È proprio per questo motivo i pm palermitani hanno voluto sentire Cisterna: i suoi verbali come detto sono stati secretati, segno che l’ex vice di Grasso abbia rivelato particolari inediti. Per Cisterna è un momento particolare: Nino Lo Giudice, il pentito che lo aveva accusato di essere a disposizione della ‘ndrangheta ha appena ritrattato tutte le accuse prima di fare perdere le sue tracce. Lo Giudice, in un memoriale, fa i nomi di quella “cricca” che lo avrebbe obbligato ad accusare Cisterna, già prosciolto alla fine del 2012. Il pentito punta il dito su Giuseppe Pignatone, già capo della procura di Reggio Calabria e ora a Roma, sul suo aggiunto Michele Prestipino e sull’attuale capo della mobile di Roma Renato Cortese: tutti investigatori che si sono consolidati quando al vertice della procura di Palermo c’era Grasso.

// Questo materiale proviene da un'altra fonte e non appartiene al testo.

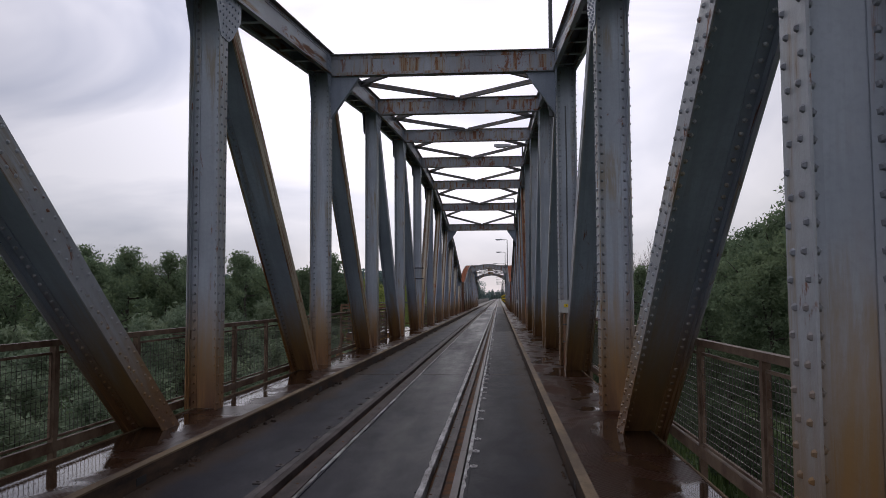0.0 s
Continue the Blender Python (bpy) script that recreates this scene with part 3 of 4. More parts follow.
# ---- the riveted span ----
for side in (-1, 1):
    x = side * AXIS
    for i in range(-1, 12):
        y, zt = node(i), TOP1[i]
        end = i in (-1, 11)
        mat = M_POST if i <= 5 else M_STEEL if side < 0 else M_POST_WET if i == 8 else M_STEEL_OCHRE
        y -= 0.58 if i == 11 else 0.0
        w = 0.345 if 3 <= i <= 7 else 0.40
        xp = side * (INNER + w / 2)
        if i == 11:
            box_post(xp, y, zt - 0.03, w, 0.52)
        else:
            solid_member("truss_post", (xp, y, DECK + 0.002), (xp, y, zt - (0.03 if end else 0.40)), w, 0.50 if end else 0.29, mat,
                         "upright riveted blue-grey steel truss post, rusty brown at its foot", "truss post", "posts of the riveted span", columns=4 if end else 2, edge=M_FLANGE, rivet_mat=M_RIVET,
                         covered=3 <= i <= 7 and (i, side) != (5, 1))
        slope = (TOP1[min(i + 1, 11)] - TOP1[max(i - 1, -1)]) / PANEL / (1 if end else 2)
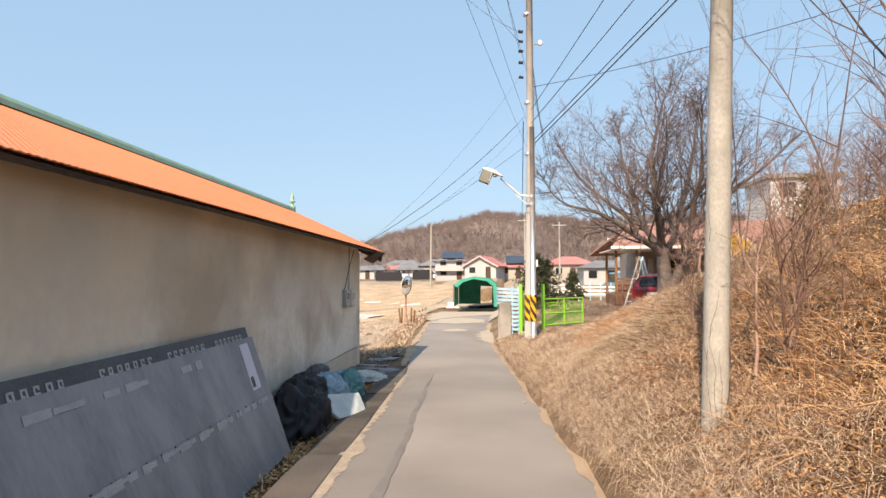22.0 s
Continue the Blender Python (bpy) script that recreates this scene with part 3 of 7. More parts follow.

È lo stesso Pignatone a condurre uno dei primi interrogatori di Cisterna, il 17 giugno del 2011. Durante l’interrogatorio Cisterna fa cenno alle “attività inerenti la cattura di Provenzano, e le attività consequenziali, diciamo accessorie”. A quel punto Pignatone, che ha coordinato l’arresto del padrino corleonese, cade dalle nuvole: “Io non so a cosa alluda questo riferimento a Provenzano”. La reazione di Cisterna è glaciale: “Lo vedremo!” esclama.